Most thought St Jovite had won. John Reid, Dr Devious's jockey, was among them, and when Peter Chapple-Hyam, the horse's trainer, advised his team to occupy neutral ground while the photo-finish was examined, Reid ignored the call and guided Dr Devious into second place. 'I thought I'd got him,' Reid said, sadly. On Leopardstown's photo-finish board, later, it looked like a dead-heat.
At Epsom, remember, Dr Devious had sprinted away from St Jovite with seemingly irreversible authority. Then the two met again at The Curragh and St Jovite opened up a runway between himself and his diminutive pursuer. St Jovite strolled home in the King George VI and Queen Elizabeth Stakes (his great rival was on the sick list), and everybody said Dr Devious would need to be equipped with binoculars ever to see his later-developing adversary again.

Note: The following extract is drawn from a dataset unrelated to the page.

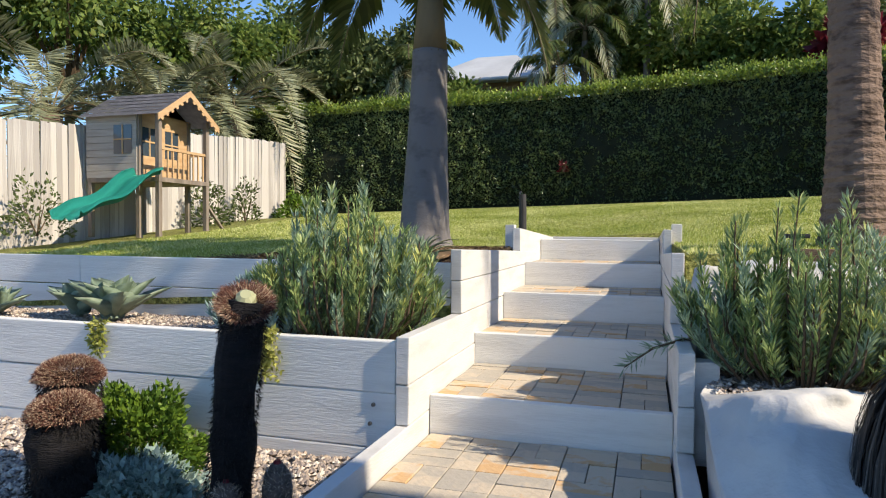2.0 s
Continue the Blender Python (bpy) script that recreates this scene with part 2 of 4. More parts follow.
# ---- ground material: lawn, dry patch, bark under the palm ----
def ground_material():
    m = bpy.data.materials.new("lawn_and_dry_ground")
    m.use_nodes = True
    N, L = m.node_tree.nodes, m.node_tree.links
    p = N["Principled BSDF"]
    p.inputs["Roughness"].default_value = 0.95
    p.inputs["Specular IOR Level"].default_value = 0.1
    geo = N.new("ShaderNodeNewGeometry")

    def nz(s, d=5):
        n = N.new("ShaderNodeTexNoise")
        n.inputs["Scale"].default_value, n.inputs["Detail"].default_value = s, d
        L.new(geo.outputs["Position"], n.inputs["Vector"])
        return n.outputs["Fac"]

    def rmp(f, *stops):
        r = N.new("ShaderNodeValToRGB")
        e = r.color_ramp.elements
        e[0].position, e[0].color = stops[0][0], (*stops[0][1], 1)
        e[1].position, e[1].color = stops[-1][0], (*stops[-1][1], 1)
        for pos, col in stops[1:-1]:
            k = e.new(pos)
            k.color = (*col, 1)
        L.new(f, r.inputs["Fac"])
        return r.outputs["Color"]

    def mix(f, a, b):
        x = N.new("ShaderNodeMix")
        x.data_type = "RGBA"
        L.new(f, x.inputs["Factor"])
        L.new(a, x.inputs["A"])
        L.new(b, x.inputs["B"])
        return x.outputs["Result"]

    lawn = mix(nz(0.55), rmp(nz(38), (0.38, (0.045, 0.055, 0.014)), (0.66, (0.36, 0.38, 0.10))), rmp(nz(30), (0.38, (0.05, 0.06, 0.016)), (0.68, (0.48, 0.47, 0.17))))
    dirt0 = rmp(nz(26), (0.38, (0.045, 0.030, 0.024)), (0.52, (0.17, 0.112, 0.09)), (0.7, (0.48, 0.36, 0.27)))
    dirt1 = rmp(nz(45), (0.38, (0.06, 0.042, 0.034)), (0.68, (0.32, 0.235, 0.19)))
    patch = rmp(nz(0.8, 3), (0.42, (0, 0, 0)), (0.58, (1, 1, 1)))
    dirt = mix(patch, dirt0, dirt1)
    att = N.new("ShaderNodeAttribute")
    att.attribute_name = "dry"
    att2 = N.new("ShaderNodeAttribute")
    att2.attribute_name = "moss"
    yel = rmp(nz(30), (0.35, (0.26, 0.19, 0.04)), (0.65, (0.70, 0.52, 0.17)))
    att3 = N.new("ShaderNodeAttribute")
    att3.attribute_name = "bare"
    soil = rmp(nz(70), (0.35, (0.045, 0.033, 0.029)), (0.6, (0.115, 0.088, 0.078)), (0.78, (0.30, 0.25, 0.22)))
    dirt = mix(att3.outputs["Fac"], dirt, soil)
    dirt = mix(att2.outputs["Fac"], dirt, yel)
    L.new(mix(att.outputs["Fac"], lawn, dirt), p.inputs["Base Color"])
    bp = N.new("ShaderNodeBump")
    bp.inputs["Strength"].default_value, bp.inputs["Distance"].default_value = 0.9, 0.03
    L.new(nz(55), bp.inputs["Height"])
    L.new(bp.outputs["Normal"], p.inputs["Normal"])
    return m


M_GROUND = ground_material()


# ---- building helpers ----
def thing(name, loc=(0, 0, 0), label="", category="", group="", kind=""):
    ob = new(name)
    ob.location = loc
    ob.empty_display_size = 0.1
    return tagged(ob, label, category, group, kind)


def mesh_from(name, verts, faces, material, smooth=False):
    me = bpy.data.meshes.new(name)
    me.from_pydata([tuple(v) for v in verts], [], faces)
    me.materials.append(material)
    if smooth:
        me.shade_smooth()
    me.update()
    return me


def fast_mesh(name, V, k, material):
    """A mesh of len(V)/k separate faces with k corners each."""
    V = np.asarray(V, dtype=np.float32).reshape(-1, 3)
    n = len(V) // k
    me = bpy.data.meshes.new(name)
    me.vertices.add(len(V))
    me.vertices.foreach_set("co", V.ravel())
    me.loops.add(len(V))
    me.loops.foreach_set("vertex_index", np.arange(len(V), dtype=np.int32))
    me.polygons.add(n)
    me.polygons.foreach_set("loop_start", np.arange(0, len(V), k, dtype=np.int32))
    me.materials.append(material)
    me.update(calc_edges=True)
    return me


def child(ob, parent, label=""):
    if parent is not None:
        ob.parent = parent
        ob.matrix_parent_inverse = Matrix.Translation(-parent.matrix_basis.translation) if parent.parent is None else Matrix.Translation(-(parent.matrix_basis.translation))
    if label:
        ob["label"] = label
    return ob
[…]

Hence the starting prices yesterday: 7-2 Dr Devious, 4-7 St Jovite. And yet, even with the scorecard favouring Dr Devious, St Jovite is 7-4 with Ladbrokes for the Arc while his conqueror here is a 3-1 chance (User Friendly, the St Leger winner, is 4-1, and it is then 8-1 bar the three).
The bookies believe that, with a faster pace, firmer ground and the extra expanse of turf, St Jovite will reassert his dominance. The statistics also show that yesterday's loser is a better horse travelling right-handed, because he leads with that leg. There were even those who thought that St Jovite would have held off Dr Devious had he not hung in towards his challenger and Roche not stopped riding near the post.
Chapple-Hyam disputes these theories, as well he might (not least because he has backed his horse for the big one at 10-1). 'Why shouldn't he (Dr Devious) be favourite?' he said. 'He came back from The Curragh a sick horse and needed the run badly when he was fourth at York. I thought he was 99 per cent straight today, but I am still hoping he could be just a fraction fitter for Paris. He'll take all the beating.'
This was vindication, yet again, for Chapple-Hyam's assertiveness. He had said Dr Devious was coming back (a temperature of 105 was recorded after the Irish Derby) and had dismissed the notion that St Jovite would inflict another shrivelling defeat.
Both trainers rejected the idea that this was merely a public warm-up for France. 'Today wasn't a prep-race for anything,' Jim Bolger, who saddled the runner-up, said. 'This was the first time a Derby winner, an Irish Derby winner and an Eclipse winner (Kooyonga, who was a distant and disappointing fourth) have met in Ireland. St Jovite was as well as I could have him and he has lost out by a fraction. It was a super race. '
That, at least, was not open to interpretation.